Since its origins, Israeli academia has been a hostile and repressive place for Palestinian students and professors. There has certainly been an escalation, with university administrations suspending students, kicking them out of dormitories with just 24 hours’ notice, and demanding investigations against them. The witch hunt is facilitated by Israeli Jewish faculty and student groups, such as the National Student Union which polices Palestinians and denounces them. The case of Professor Nadera Shalhoub-Kevorkian is exemplary: she was arrested and interrogated last week. The reason why she has been persecuted for years is that she has the courage to research colonial violence and state violence. The Hebrew University is directly responsible for what is happening to her: for years it decided not to support her and finally suspended her, contributing to the climate of incitement against her.

What is the relationship between Israeli and Palestinian academia?

This is what Palestinian intellectual Kamal Nabulsi calls the scholastic side of the occupation. Israel has always seen Palestinian education as a threat, like every other colonial administration. For this reason it has always repressed it both within Israel and in the occupied territories. Israeli universities have played a role because they have conditioned the enrollment of Palestinian citizens into allegiance to the state for decades and have continually repressed critical Palestinian research and internal campus mobilization. Not to mention the silence of the Israeli academic world in the face of the destruction of all the universities in Gaza, the continuous raids and arrests on campuses in the West Bank and East Jerusalem and the detention of Palestinian students and professors in Israeli military prisons.

Protests to end collaborations with Israeli universities have been ongoing for months in Italy. The same is true in the United States.

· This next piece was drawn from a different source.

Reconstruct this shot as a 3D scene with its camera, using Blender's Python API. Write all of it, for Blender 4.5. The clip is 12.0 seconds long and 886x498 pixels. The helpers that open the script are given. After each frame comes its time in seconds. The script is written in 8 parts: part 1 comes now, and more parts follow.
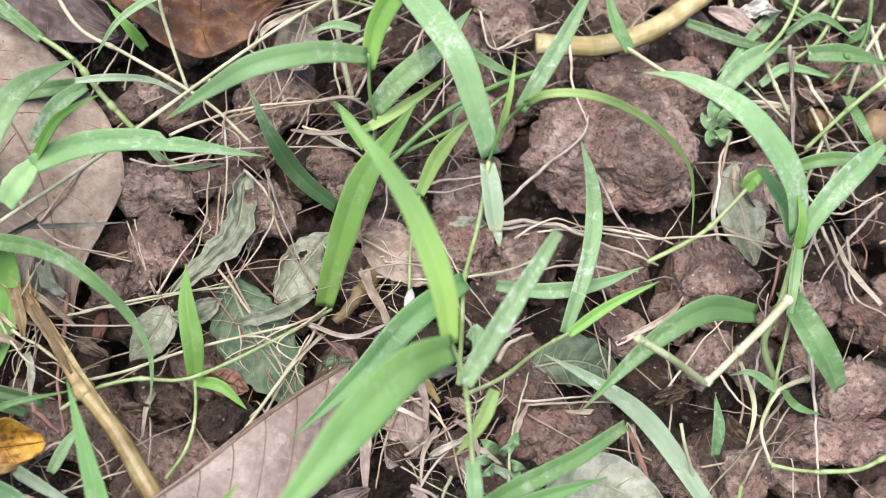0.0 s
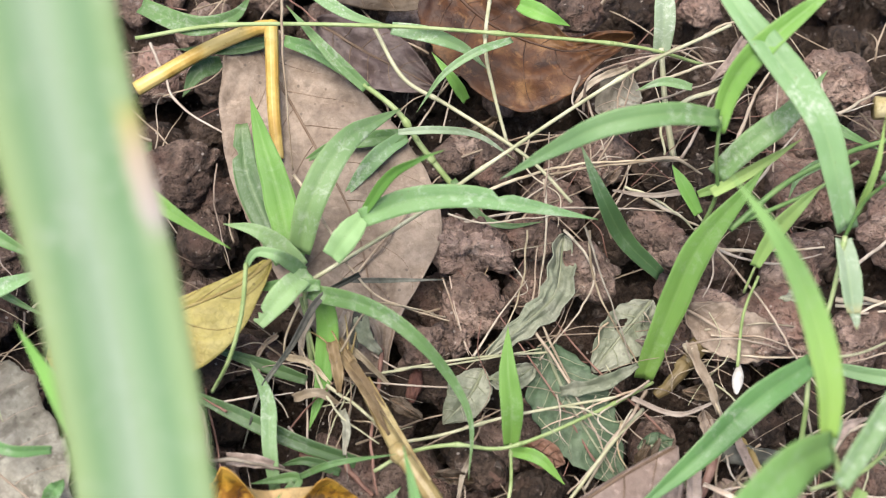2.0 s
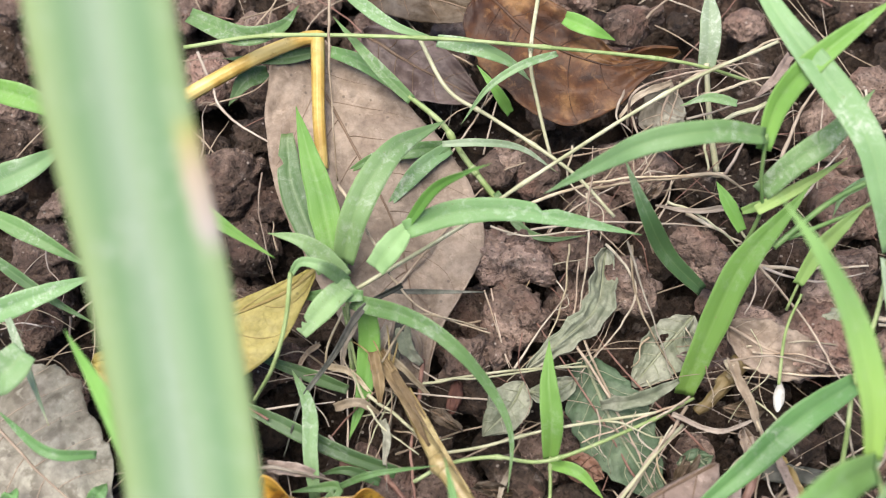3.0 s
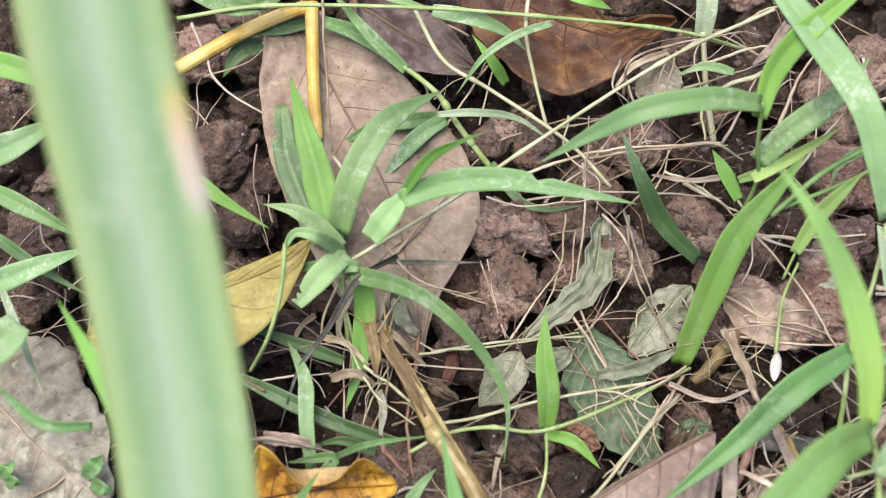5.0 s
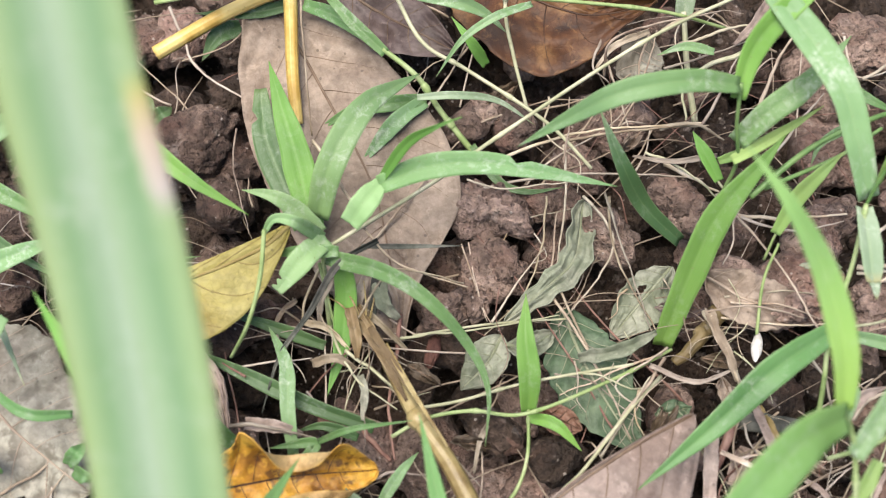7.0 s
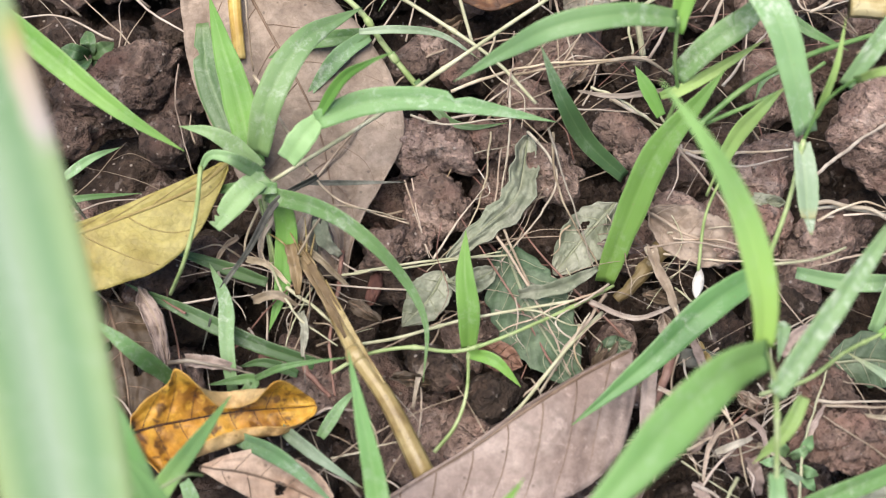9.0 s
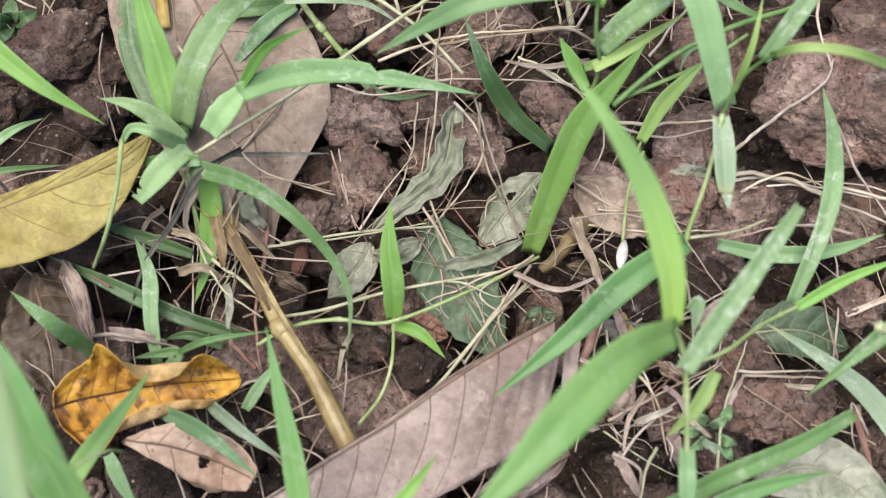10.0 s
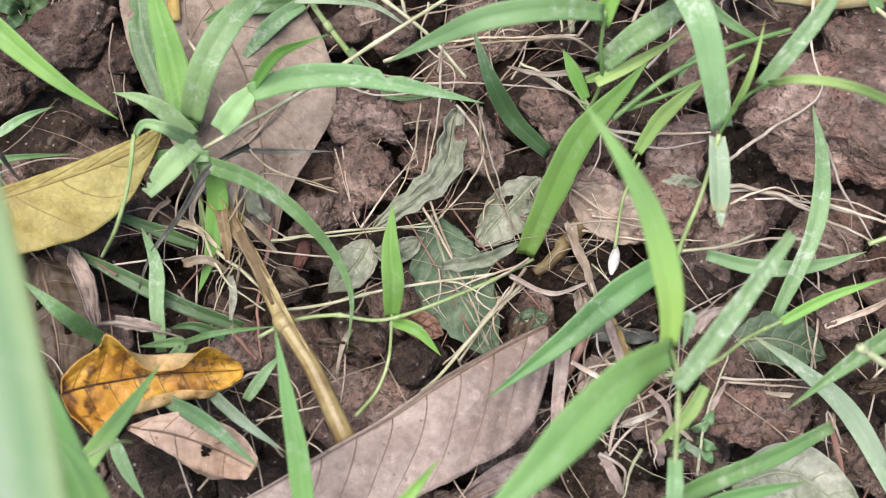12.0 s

We ask to boycott the institutions, not the individual teachers. What do you think?

My book aims to provide clear evidence of Israeli academia’s complicity in the oppression of Palestinians. It is a fact that it is complicit in the system of apartheid, occupation and colonialism. This is why I support the boycott. I think that for teachers, students and university administrations around the world (particularly in the West: it is Western universities that finance and legitimize Israeli academia) it is essential to take responsibility for their own complicity in the lack of freedom for the Palestinians.